Così se nei primi anni sessanta nel bianco e nero domina una luce accecante meridiana e nel colore prevalgono i toni solari della giovinezza e della vitalità, verso la fine del decennio le ombre si fanno più lunghe, i colori più cupi e l’immagine sembra virare al nero non solo nei film di genere: di colpo si percepisce – anche a livello formale e simbolico – un deciso mutamento di fase, un senso di perdita, di caduta di speranze e di bussole d’orientamento morale e ideologico. Vi sono ancora tante bandiere rosse, tante tensioni non più nettamente finalizzate e tante armi che sparano, sia nei film di genere che nelle ricostruzioni drammatiche della storia del passato prossimo, o slogan che inneggiano a rivoluzioni messicane, o nei paesi Sudamericani, ma è evidente, a partire dalla morte di Palmiro Togliatti del 1964, che le grandi ideologie che hanno segnato la storia del dopoguerra e della ricostruzione e ne hanno costituito un grande motore collettivo, sono destinate a perdere rappresentatività e ruolo di guida per le masse popolari (I sovversivi, Taviani, 1967). Con il 1968 tutte le tensioni accumulate nel decennio e prive di guide e punti di riferimento politico esploderanno in modo caotico e incontrollabile, ma a quel punto diventerà ancora più evidente che qualsiasi utopia o sogno rivoluzionario – anche quello dell’immaginazione al potere – sarà destinato a rimanere tale e a trasferire sullo schermo luoghi e mondi sempre più lontani o improbabili, o a degenerare nella realtà del decennio successivo dell’azione assassina e stragista delle frange terroristiche.

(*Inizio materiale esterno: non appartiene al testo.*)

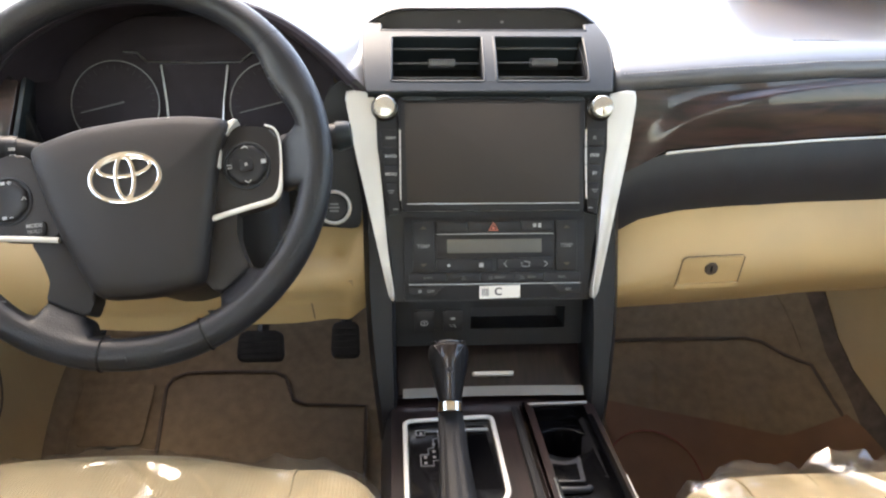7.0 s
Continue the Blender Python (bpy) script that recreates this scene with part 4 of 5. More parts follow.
# switch row and pocket under the climate panel
LP = plane_of((CX, 0.962, 0.428), 4)
lp = thing("switch_pocket_panel", (CX, 0.97, 0.40), "black panel with two switches and an open pocket", "switch panel")
g = bmesh.new()
for x0, x1, y0, y1 in ((-0.118, -0.023, -0.036, 0.034), (0.092, 0.118, -0.036, 0.034), (-0.023, 0.092, 0.012, 0.034), (-0.023, 0.092, -0.036, -0.015)):
    box(x0, x1, y0, y1, -0.07, 0.0, bm=g)
bmesh.ops.transform(g, matrix=LP, verts=g.verts)
part("panel_frame", g, CHEEK, lp, "black panel")
part("pocket", box(-0.0235, 0.0925, -0.0155, 0.0125, -0.074, -0.050, m=LP), PANEL, lp, "dark open pocket")
for k, x0 in enumerate((-0.0915, -0.0570)):
    sw = part("switch", prism(rect(x0, x0 + 0.024, -0.017, 0.010, 0.003), -0.004, 0.0035, 0.0015, LP), BLACK, lp, "black square switch")
    g = bmesh.new()
    mm = at(LP, x0 + 0.012, -0.006, 0.0036)
    if k == 0:
        ring_of(0.0045, 0.003, 0.0005, mm, 16, 4, bm=g)
        box(-0.0005, 0.0005, -0.0022, 0.0022, 0, 0.0004, m=mm, bm=g)
    else:
        box(-0.0028, 0.0028, 0.004, 0.0068, 0, 0.0004, m=mm, bm=g)
        tube([(-0.004, -0.002, 0), (-0.001, -0.005, 0), (0.001, -0.002, 0), (0.004, -0.006, 0)], 0.0006, 4, m=mm, bm=g)
    part("switch_mark", g, MARK, sw, "small white printed symbol")

# wood ashtray lid under the pocket
AT = plane_of((CX, 0.945, 0.372), 46)
al = thing("ashtray", (CX, 0.95, 0.35), "lacquered dark wood ashtray lid with a chrome pull", "ashtray")
part("lid", prism([(-0.112, -0.036), (0.108, -0.036), (0.112, 0.036), (-0.116, 0.036)], -0.02, 0.0, 0.002, AT), WOODARM, al, "lacquered dark wood lid", smooth=60)
part("pull", prism(rounded([(-0.022, -0.0145), (0.027, -0.0145), (0.028, -0.0100), (-0.023, -0.0105)], 0.002), 0.0, 0.005, 0.002, AT), SILVER, al, "chrome finger pull")

# ---- tunnel console ----
con = thing("centre_console", (CX, 0.75, 0.2), "lacquered dark wood tunnel console between the seats", "console")


def con_z(y):
    return lerp(y, [0.40, 0.70, 0.92], [0.322, 0.332, 0.340])


def con_lid(x0, x1, y0, y1, name="wood_top", m_=WOODY, thick=0.02):
    return part(name, sheet(lambda u, v: (x0 + (x1 - x0) * u, y0 + (y1 - y0) * v, con_z(y0 + (y1 - y0) * v)), steps(0, 1, 4), steps(0, 1, 6), thick), m_, con, "lacquered dark wood top")


con_lid(0.000, 0.2385, 0.900, 0.925)
con_lid(0.115, 0.150, 0.40, 0.900)
con_lid(0.000, 0.0145, 0.40, 0.900)
con_lid(0.0145, 0.115, 0.873, 0.900)
con_lid(0.0145, 0.115, 0.40, 0.690)
con_lid(0.2265, 0.2385, 0.40, 0.900)
con_lid(0.150, 0.230, 0.40, 0.60)
part("front_strip", sheet(lambda u, v: (CX - 0.106 + 0.215 * u, 0.9175 + 0.003 * math.sin(math.pi * u) - 0.0065 * v, 0.3560 - 0.0065 * v - 0.003 * v * v), steps(0, 1, 12), steps(0, 1, 4), 0.006, flip=True), STRIP, con, "dull silver strip")
for s, x in ((-1, 0.0), (1, 0.2385)):
    rings = []
    for y in steps(0.40, 1.0, 8):
        z1 = con_z(y) - 0.001
        rings.append([(x, y, z1), (x + s * 0.006, y, z1 - 0.012), (x + s * 0.012, y, z1 - 0.05), (x + s * 0.02, y, 0.0), (x - s * 0.02, y, 0.0), (x - s * 0.02, y, z1 - 0.02)])
    part("side_wall", loft(rings), BLACK, con, "dark side wall", smooth=50)
part("edge_strip", tube([(0.001, y, con_z(y) - 0.004) for y in steps(0.4, 0.9, 10)], 0.0022, 6), SILVER, con, "thin bright edge strip")
part("edge_strip", tube([(0.2392, y, con_z(y) - 0.003) for y in steps(0.4, 0.76, 10)], 0.0022, 6), SILVER, con, "thin bright edge strip")
part("wood_rib", prism(rounded([(0.148, 0.42), (0.160, 0.42), (0.163, 0.885), (0.151, 0.9)], 0.003), 0.325, 0.346, 0.004), WOODY, con, "lacquered dark wood rib")
part("rib_slot", prism(rounded([(0.139, 0.42), (0.1475, 0.42), (0.1465, 0.895), (0.1395, 0.895)], 0.003), 0.30, 0.3425, 0.001), DEEP, con, "dark slot")
part("rib_chrome", tube([(0.161, y, 0.347) for y in steps(0.60, 0.735, 6)], 0.0022, 6), CHROME, con, "chrome edge")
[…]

Nel momento in cui l’uomo sbarca sulla luna molti registi del cinema italiano mostrano di non riuscire a percepire, se non in modo confuso, il cammino che si apre al presente per i protagonisti delle loro storie. Le utopie rivoluzionarie non guardano al futuro, quanto piuttosto sembrano nostalgici richiami al passato e quelle registrate a caldo nel vivo della lotta non sono state mai finora oggetto di una vera analisi storico-critica. Il sogno di volare assieme alla carica di speranze che avevano guidato a lungo il grande cinema del dopoguerra e avevano avuto un ruolo fecondante per molte cinematografie, sembrano al momento destinati a sparire pressoché del tutto dallo schermo.